◆ CHALLENGE ◆
Please write out the complete listing that follows, exactly as it reads.

◆ INFORMATION SHOWN ◆

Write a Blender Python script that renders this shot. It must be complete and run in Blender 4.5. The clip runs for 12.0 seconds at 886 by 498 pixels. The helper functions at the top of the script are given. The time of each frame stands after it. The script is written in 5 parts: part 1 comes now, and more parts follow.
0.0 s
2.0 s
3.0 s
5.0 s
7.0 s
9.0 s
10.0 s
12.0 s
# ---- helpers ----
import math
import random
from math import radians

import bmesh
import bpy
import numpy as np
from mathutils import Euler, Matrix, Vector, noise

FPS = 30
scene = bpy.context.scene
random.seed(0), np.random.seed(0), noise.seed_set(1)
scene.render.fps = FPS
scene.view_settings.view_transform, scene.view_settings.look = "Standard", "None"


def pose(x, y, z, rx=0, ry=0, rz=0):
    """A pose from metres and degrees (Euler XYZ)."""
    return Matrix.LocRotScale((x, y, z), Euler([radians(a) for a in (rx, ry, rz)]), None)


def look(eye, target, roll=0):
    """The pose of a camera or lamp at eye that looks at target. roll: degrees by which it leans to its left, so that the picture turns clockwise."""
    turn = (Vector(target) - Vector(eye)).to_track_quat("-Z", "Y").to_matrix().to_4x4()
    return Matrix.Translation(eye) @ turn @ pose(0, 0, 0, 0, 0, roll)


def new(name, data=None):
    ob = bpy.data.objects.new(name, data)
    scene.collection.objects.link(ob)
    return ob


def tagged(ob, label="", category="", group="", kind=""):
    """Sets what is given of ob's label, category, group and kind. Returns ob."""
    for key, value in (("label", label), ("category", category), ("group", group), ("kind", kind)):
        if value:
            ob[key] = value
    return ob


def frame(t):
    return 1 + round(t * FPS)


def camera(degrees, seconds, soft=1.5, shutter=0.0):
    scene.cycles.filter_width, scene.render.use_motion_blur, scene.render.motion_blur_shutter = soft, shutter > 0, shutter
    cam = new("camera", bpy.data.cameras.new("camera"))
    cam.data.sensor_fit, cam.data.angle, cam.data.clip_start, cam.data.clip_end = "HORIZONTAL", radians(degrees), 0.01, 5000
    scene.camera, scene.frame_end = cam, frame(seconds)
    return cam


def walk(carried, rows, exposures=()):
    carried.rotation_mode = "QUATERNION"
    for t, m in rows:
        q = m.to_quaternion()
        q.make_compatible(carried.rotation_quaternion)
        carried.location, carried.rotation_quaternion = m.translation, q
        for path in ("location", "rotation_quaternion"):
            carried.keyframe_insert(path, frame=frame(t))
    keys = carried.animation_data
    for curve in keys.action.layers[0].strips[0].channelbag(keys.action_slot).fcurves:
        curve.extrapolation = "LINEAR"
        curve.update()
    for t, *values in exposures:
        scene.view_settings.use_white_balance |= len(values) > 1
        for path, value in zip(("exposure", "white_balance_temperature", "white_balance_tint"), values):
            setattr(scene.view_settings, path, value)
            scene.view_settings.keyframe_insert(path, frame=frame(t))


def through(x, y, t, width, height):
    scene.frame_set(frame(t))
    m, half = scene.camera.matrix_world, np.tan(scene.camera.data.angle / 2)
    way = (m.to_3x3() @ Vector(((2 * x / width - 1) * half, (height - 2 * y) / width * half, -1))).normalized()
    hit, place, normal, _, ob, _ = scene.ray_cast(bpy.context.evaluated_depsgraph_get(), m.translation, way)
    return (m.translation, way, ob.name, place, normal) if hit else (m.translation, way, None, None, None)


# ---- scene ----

◆ CORRECT RESPONSE ◆
Write a Blender Python script that renders this shot. It must be complete and run in Blender 4.5. The clip runs for 12.0 seconds at 886 by 498 pixels. The helper functions at the top of the script are given. The time of each frame stands after it. The script is written in 5 parts: part 1 comes now, and more parts follow.
0.0 s
2.0 s
3.0 s
5.0 s
7.0 s
9.0 s
10.0 s
12.0 s
# ---- helpers ----
import math
import random
from math import radians

import bmesh
import bpy
import numpy as np
from mathutils import Euler, Matrix, Vector, noise

FPS = 30
scene = bpy.context.scene
random.seed(0), np.random.seed(0), noise.seed_set(1)
scene.render.fps = FPS
scene.view_settings.view_transform, scene.view_settings.look = "Standard", "None"


def pose(x, y, z, rx=0, ry=0, rz=0):
    """A pose from metres and degrees (Euler XYZ)."""
    return Matrix.LocRotScale((x, y, z), Euler([radians(a) for a in (rx, ry, rz)]), None)


def look(eye, target, roll=0):
    """The pose of a camera or lamp at eye that looks at target. roll: degrees by which it leans to its left, so that the picture turns clockwise."""
    turn = (Vector(target) - Vector(eye)).to_track_quat("-Z", "Y").to_matrix().to_4x4()
    return Matrix.Translation(eye) @ turn @ pose(0, 0, 0, 0, 0, roll)


def new(name, data=None):
    ob = bpy.data.objects.new(name, data)
    scene.collection.objects.link(ob)
    return ob


def tagged(ob, label="", category="", group="", kind=""):
    """Sets what is given of ob's label, category, group and kind. Returns ob."""
    for key, value in (("label", label), ("category", category), ("group", group), ("kind", kind)):
        if value:
            ob[key] = value
    return ob


def frame(t):
    return 1 + round(t * FPS)


def camera(degrees, seconds, soft=1.5, shutter=0.0):
    scene.cycles.filter_width, scene.render.use_motion_blur, scene.render.motion_blur_shutter = soft, shutter > 0, shutter
    cam = new("camera", bpy.data.cameras.new("camera"))
    cam.data.sensor_fit, cam.data.angle, cam.data.clip_start, cam.data.clip_end = "HORIZONTAL", radians(degrees), 0.01, 5000
    scene.camera, scene.frame_end = cam, frame(seconds)
    return cam


def walk(carried, rows, exposures=()):
    carried.rotation_mode = "QUATERNION"
    for t, m in rows:
        q = m.to_quaternion()
        q.make_compatible(carried.rotation_quaternion)
        carried.location, carried.rotation_quaternion = m.translation, q
        for path in ("location", "rotation_quaternion"):
            carried.keyframe_insert(path, frame=frame(t))
    keys = carried.animation_data
    for curve in keys.action.layers[0].strips[0].channelbag(keys.action_slot).fcurves:
        curve.extrapolation = "LINEAR"
        curve.update()
    for t, *values in exposures:
        scene.view_settings.use_white_balance |= len(values) > 1
        for path, value in zip(("exposure", "white_balance_temperature", "white_balance_tint"), values):
            setattr(scene.view_settings, path, value)
            scene.view_settings.keyframe_insert(path, frame=frame(t))


def through(x, y, t, width, height):
    scene.frame_set(frame(t))
    m, half = scene.camera.matrix_world, np.tan(scene.camera.data.angle / 2)
    way = (m.to_3x3() @ Vector(((2 * x / width - 1) * half, (height - 2 * y) / width * half, -1))).normalized()
    hit, place, normal, _, ob, _ = scene.ray_cast(bpy.context.evaluated_depsgraph_get(), m.translation, way)
    return (m.translation, way, ob.name, place, normal) if hit else (m.translation, way, None, None, None)


# ---- scene ----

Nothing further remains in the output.